The Stalinists have made the Smith case a factional issue in the fierce internal struggle. Included in the Palazzi “package” for example, were a number of proposals of an outright factional character. Under the circumstances even those who were in favor of voting support

to Smith, despite their opposition to the Stalinists, were unable to do so. If the Stalinists persist in their course Smith will become a pawn in the internal struggle for power in the union. In that case the broader issues will become submerged to the detriment of the fight against political persecution and government interference in the internal affairs of the unions.
 

Curran Statement

The issue of defending Smith against government persecution has been mixed up with the question of his status as an official of the union. A statement issued by NMU President Joseph Curran urging non-support lays primary stress on the charge that Smith holds office “illegally.” The Stalinists are charged with conspiring to keep him in office in violation of the union constitution which provides that officers must be citizens or have proof of having filed legal intention of becoming a citizen.

This dispute dates back to the year 1944. Ferdinand Smith was on an election tour of the country for Roosevelt when the N.Y. World Telegram published the fact that he was a non-citizen. The matter was taken up by the national officers of the union and Smith resigned his office of National Secretary. He made a trip by ship to Mexico to establish legal entry as part of the process of getting his citizenship papers.

Upon his return he claimed to have complied with the constitutional requirement of filing intention to become a citizen. He ran for office in a special election and was re-elected. Since that time Curran has repeatedly charged that Smith was in office illegally.
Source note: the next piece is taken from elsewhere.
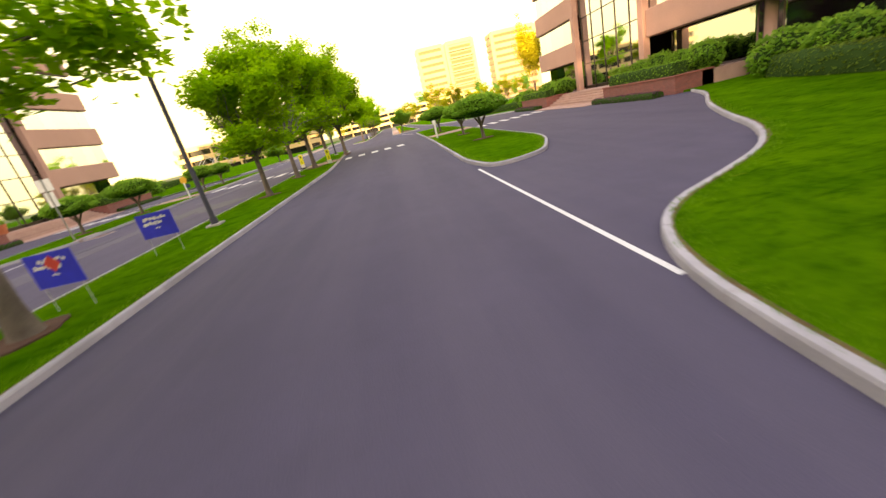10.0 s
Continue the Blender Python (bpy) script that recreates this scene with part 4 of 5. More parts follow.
# ---- entrances: brick planters, steps, terrace ----
def entrance(front, yc, out):
    def X(x):
        return front - out * x          # distance before the front
    for y0, y1 in ((yc + 5.6, yc + 13.4), (yc - 13.4, yc - 5.6)):
        a, b = sorted((X(1.2), X(3.6)))
        ob = thing("brick_planter", pose((a + b) / 2, (y0 + y1) / 2, 0), "low red brick planter beside the entrance steps", "planter", "brick planters")
        hx, hy = (b - a) / 2, (y1 - y0) / 2
        bm = bmesh.new()
        add_box(bm, -hx, hx, -hy, hy, -0.1, 0.92)
        part("brick_wall", bm, BRICK_WALL, ob)
        bm = bmesh.new()
        add_box(bm, -hx - 0.05, hx + 0.05, -hy - 0.05, hy + 0.05, 0.92, 1.0, 0.015)
        part("coping", bm, BRICK, ob)
        bm = bmesh.new()
        add_slab(bm, rough_blob(0, 0, hx * 0.9, hy * 0.9, 0, 3, 0.05), 0.95, 1.03)
        part("soil", bm, MULCH, ob)
        hedge([(X(2.9), y0 + 0.5), (X(2.9), y1 - 0.5)], 1.0, 0.75, 1.0, "clipped green hedge in a brick planter", 20 + int(y0), BOXWOOD_LEAF, 70, 0.12, "planter hedges")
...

Curran repeated the charge in his report to the NMU convention in the fall of 1947. The officers-reports committee contends that Smith refused to submit evidence of constitutional compliance when questioned at that time.
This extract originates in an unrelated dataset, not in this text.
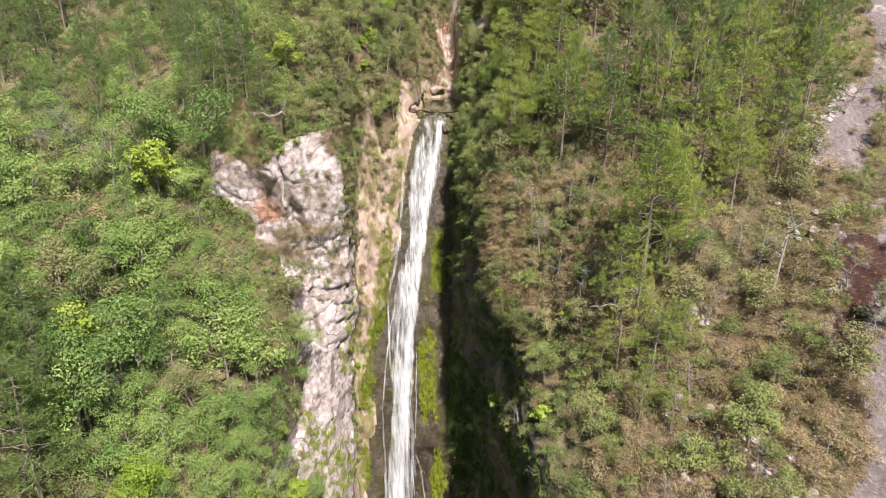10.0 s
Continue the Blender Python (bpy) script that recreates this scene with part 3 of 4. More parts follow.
def broadleaf(seed, height, radius, count, leaf, mat, low=0.25, name="broadleaf_tree", bark=None, plain=True):
    """Meshes of a tree or shrub: forked trunk and a crown of leaf clumps with gaps."""
    rng = np.random.default_rng(seed)
    pieces, clumps = [], []
    lean = rng.normal(0, 0.08, 2) * height
    top = np.array((lean[0], lean[1], height * 0.8))
    r0 = 0.018 * height + 0.03
    spine = [np.array((0, 0, -0.6)), np.array((0, 0, 0.0)) + 0, top * 0.5 + rng.normal(0, 0.05, 3) * height * 0.4, top]
    pieces.append(tube(spine, (r0 * 1.25, r0, r0 * 0.7, r0 * 0.25)))
    for k in range(int(rng.integers(6, 10))):
        h = rng.uniform(low, 0.85)
        a = k * 2.4 + rng.uniform(-0.5, 0.5)
        reach = radius * rng.uniform(0.55, 1.0) * (1.15 - 0.6 * h)
        s = top * h
        e = s + np.array((reach * math.cos(a), reach * math.sin(a), height * rng.uniform(0.06, 0.22)))
        m = (s + e) / 2 + np.array((0, 0, height * 0.03))
        pieces.append(tube([s, m, e], (r0 * 0.5, r0 * 0.32, r0 * 0.12), 4))
        clumps.append((e, radius * rng.uniform(0.22, 0.5)))
        clumps.append((e * 0.8 + s * 0.2 + rng.normal(0, 0.22, 3) * radius, radius * rng.uniform(0.16, 0.32)))
        if rng.random() < 0.7:
            clumps.append((m + rng.normal(0, 0.15, 3) * radius, radius * rng.uniform(0.28, 0.42)))
    clumps.append((top + (0, 0, 0.1 * height), radius * 0.5))
    v, f = joined(pieces)
    cv, cf = clump_leaves(rng, clumps, count, leaf, leaf * (0.62 if plain else 0.55), plain)
    return mesh_of(name + "_trunk", v, f, bark or M_BARK, True), mesh_of(name + "_crown", cv, cf, mat)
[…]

One of the charges on which Smith is being held for deportation is “illegal entry.” The Stalinists maintain that he has complied with the law and they have announced their intention of running him as a candidate for re-election this summer. The whole case is fouled up in a maze of technicalities around the phrase “legal entry,” and “legally filing intention to become a citizen.”
 

Two Questions

There are actually two separate questions involved. One is whether Smith holds office in violation of the union constitution. That is strictly an internal question that must be decided only by the membership on the basis of the laws of the union. The other is the question of government persecution of political opponents. To mix the two can only serve the purpose of confusion.

The Stalinists are now singled out for persecution by the government because they are the most vulnerable and discredited section of the labor movement. As long as they preached the Stalin line of national unity, labor-management co-operation and the permanent no-strike pledge the Stalinists were tolerated and even encouraged. Now that the Kremlin’s line has changed they bear the brunt of the attack by the strikebreaking Truman administration.

But it would be a fatal mistake for union militants to become blinded by their justifiable hatred of the Stalinist zig-zag artists. If the government is permitted to establish a precedent without serious challenge the entire labor movement will suffer.

The deportation delirium unleashed by U.S. Attorney Genera! Palmer after World War I led immediately and directly to the smashing of the maritime unions, by the government in 1921. The Palmer “red raids” ushered in the period of the open shop and the company union. The present deportation drive coupled with the union-busting Taft-Hartley Act aims to achieve the same purpose.